Гибель Черноморского флота | страница 7



Я со всей откровенностью изложил им нашу позицию, а также цель моей поездки в Новороссийск. Они были настроены в пользу вооруженного сопротивления флота немецкому наступлению. Я указал, что флот не может оперировать без базы, а эта база — Новороссийск находится под непосредственным ударом германских войск. Немецкий десант только что высадился в Тамани. Отряд самокатчиков в любую минуту мог появиться на железной дороге и отрезать Новороссийск от Екатеринодара.

В конце концов Островская и Рубин скрепя сердце согласились, что потопление Черноморского флота неизбежно.

Выйдя из исполкома Кубано-Черноморской республики, я встретил Шляпникова. Мы вместе пошли обедать. Лучи солнца заливали ярким светом улицы, зеленеющие сады. Тени деревьев трепетали при легком дуновении ветерка. Плотный и коренастый Шляпников с маленькими, подбритыми и коротко подстриженными усами широким движением руки снял с головы мягкую фетровую шляпу. По-владимирски окая, полушутливо заметил:

— Смотрите, как бы вас в Новороссийске за борт не сбросили!

К потоплению флота он действительно относился неодобрительно.

После обеда мы пошли на вокзал, и мой поезд вскоре отправился. Островская и Рубин провожали меня. То была моя первая и последняя встреча с Рубиным. Вскоре этот крупный и симпатичный работник был расстрелян авантюристом Сорокиным…

Поздно вечером на станции Тоннельная я встретился с экстренным поездом Вахрамеева. Войдя к нему в вагон, застал там Глебова-Авилова, Данилова и еще одного ответственного работника из Новороссийска.

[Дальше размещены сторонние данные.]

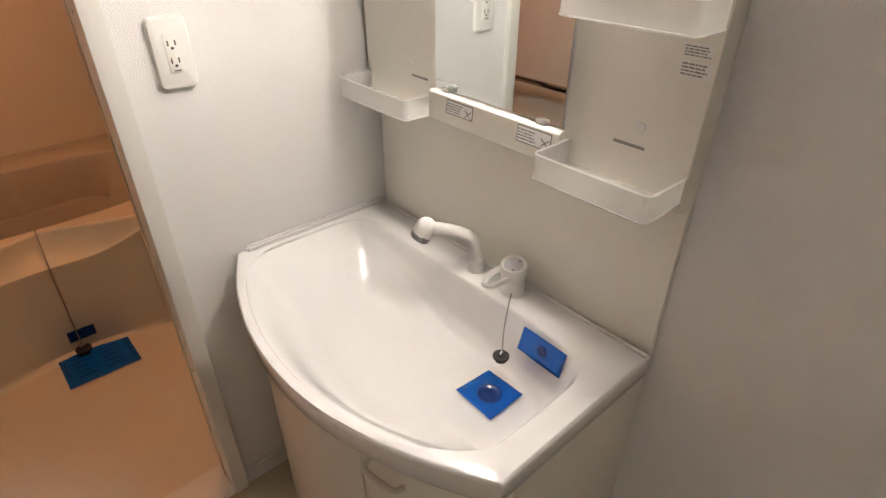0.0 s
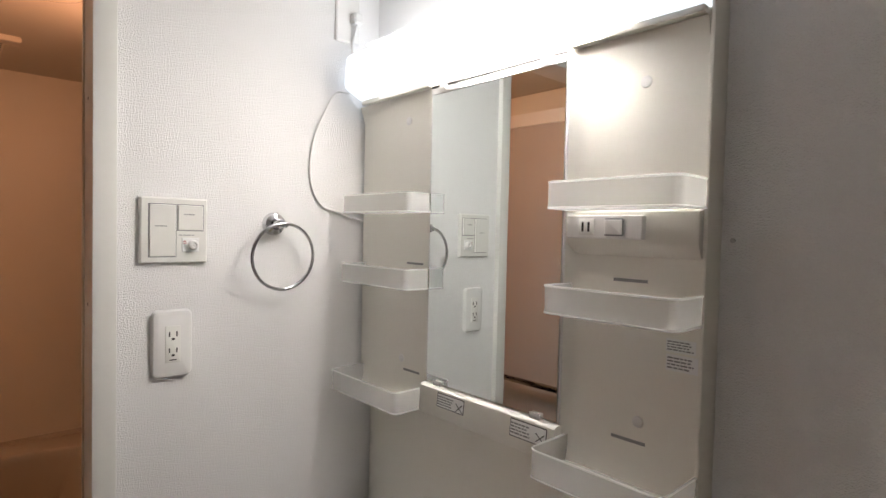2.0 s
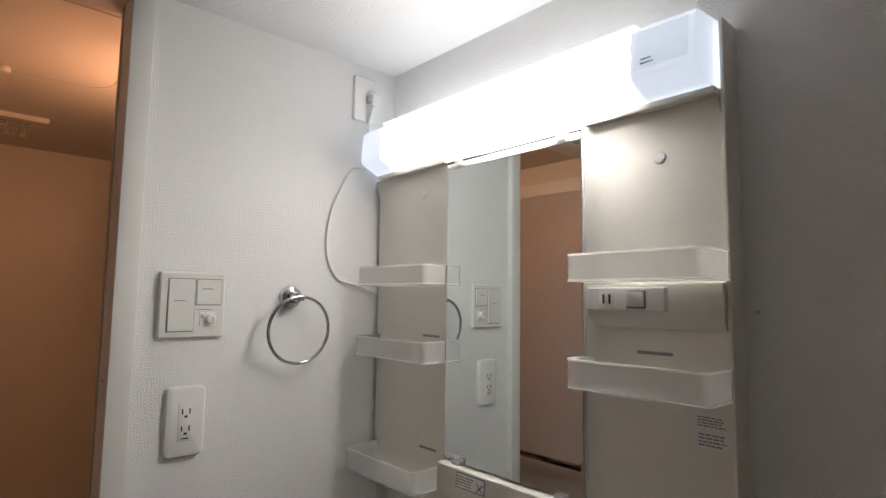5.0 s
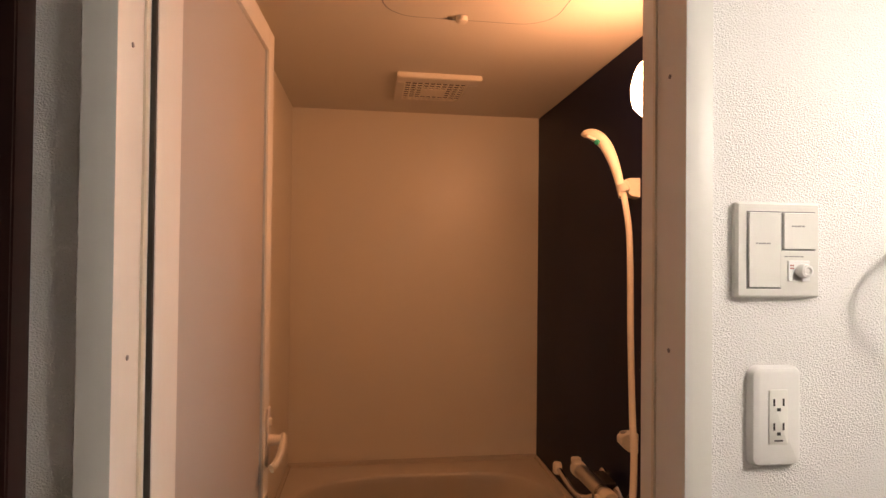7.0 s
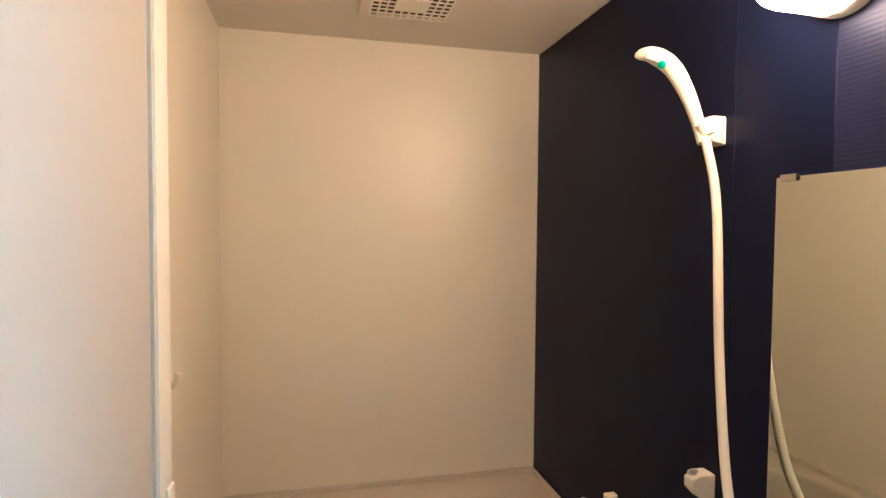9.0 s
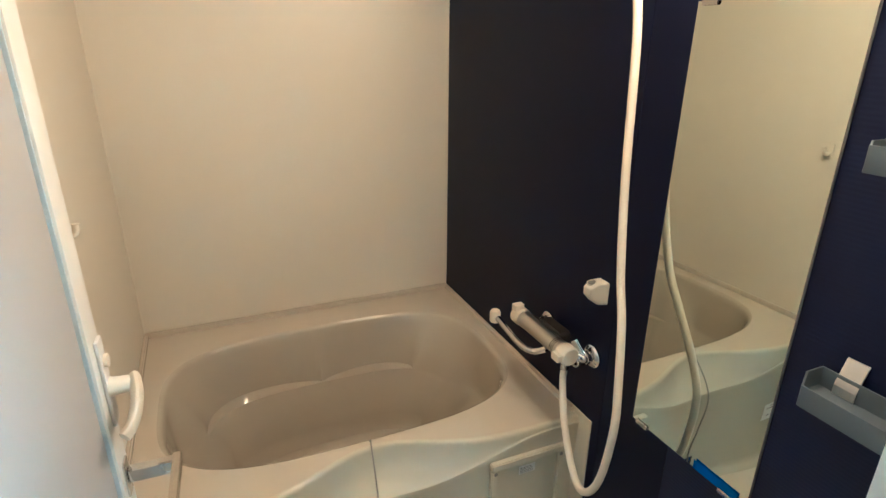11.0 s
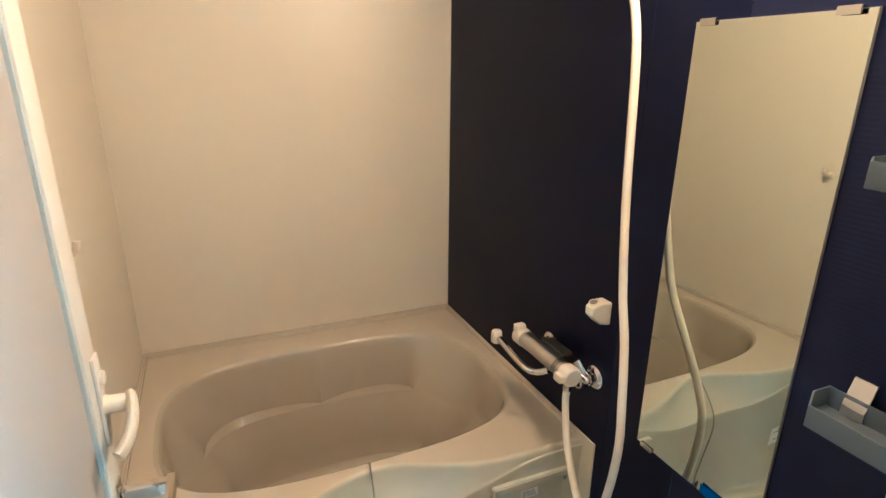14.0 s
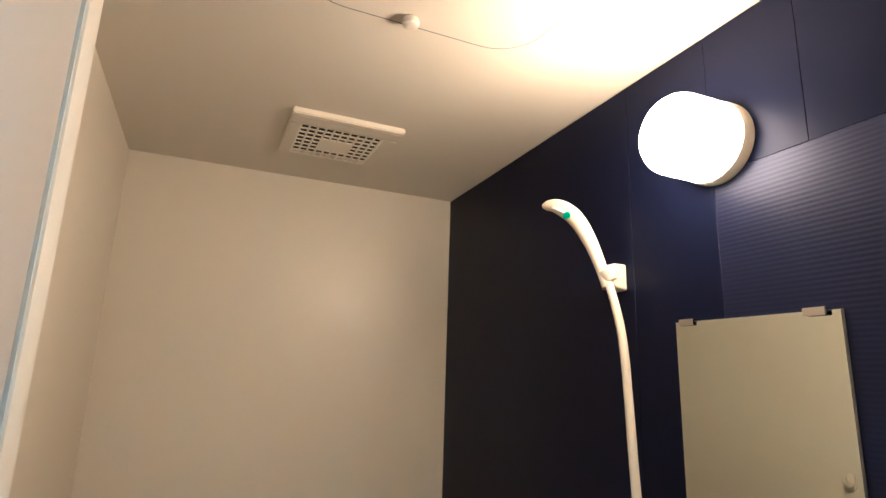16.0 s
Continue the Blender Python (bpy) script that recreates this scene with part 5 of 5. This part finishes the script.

— Куда вы едете? — взволнованно спросил меня рыжеусый Вахрамеев. — Вас на вокзале уже ждут и обязательно расстреляют. Нас ловили по всему городу. Мы едва убежали.

— Лучше поедемте с нами в Екатеринодар, — меланхолично процедил Глебов-Авилов, протирая платком снятые с носа очки. — Там есть прямой провод, и мы будем по телеграфу отдавать приказания о потоплении флота.

Я ответил, что в таком случае не стоило выезжать из Москвы, где тоже имеется прямой провод с Новороссийском. Вахрамеев пожал плечами. Глебов-Авилов отвлекся от протирания очков и исподлобья посмотрел на меня.

«Вот чудак», — прочел я в его удивленных глазах.

Степан Степанович Данилов, бледный, худой, в пенсне, с болезненно ввалившимися щеками и острой донкихотской бородкой, мрачно сидел в углу у окна и, покашливая, хранил гробовое молчание.

VI

В Новороссийск я приехал на рассвете и сразу отправился в порт. Голубое безоблачное небо казалось бесконечно высоким. Солнце еще не взошло. На бледном горизонте розовела тонкая полоска летней зари. В неестественно оживленном порту кипела горячая, лихорадочная работа. В торопливых, быстрых движениях железнодорожников, грузчиков и матросов смутно угадывалась неопределенная тревожная суета. На судах, стоявших у пристани, раздражающе гремели брашпили и лебедки, лязгали цепные канаты, отрывисто и громко стучали рычаги паровых машин. На открытые железнодорожные платформы спешно грузились маленькие паровые катера с медно-желтыми блестящими трубами, моторные истребители с небольшим возвышением впереди и снятые с кораблей серые орудия на неуклюжих конусообразных лафетах, нижняя кромка которых зияла отверстиями от винтов, крепивших их к палубе. Мимо проходили, надрываясь от тяжести, матросы с большими узлами и с винтовками за спиной. На рейде стоял серый морской гигант «Свободная Россия». Бледный дымок чуть заметно струился из его мощных труб. Около каменной стенки чернело несколько миноносцев. По деревянным качающимся сходням я взошел на ближайший миноносец «Керчь». Босые и загорелые матросы в рабочих, выпущенных наружу рубахах и засученных до колен штанах окачивали палубу; сильная струя холодной воды с треском била из длинных парусиновых шлангов.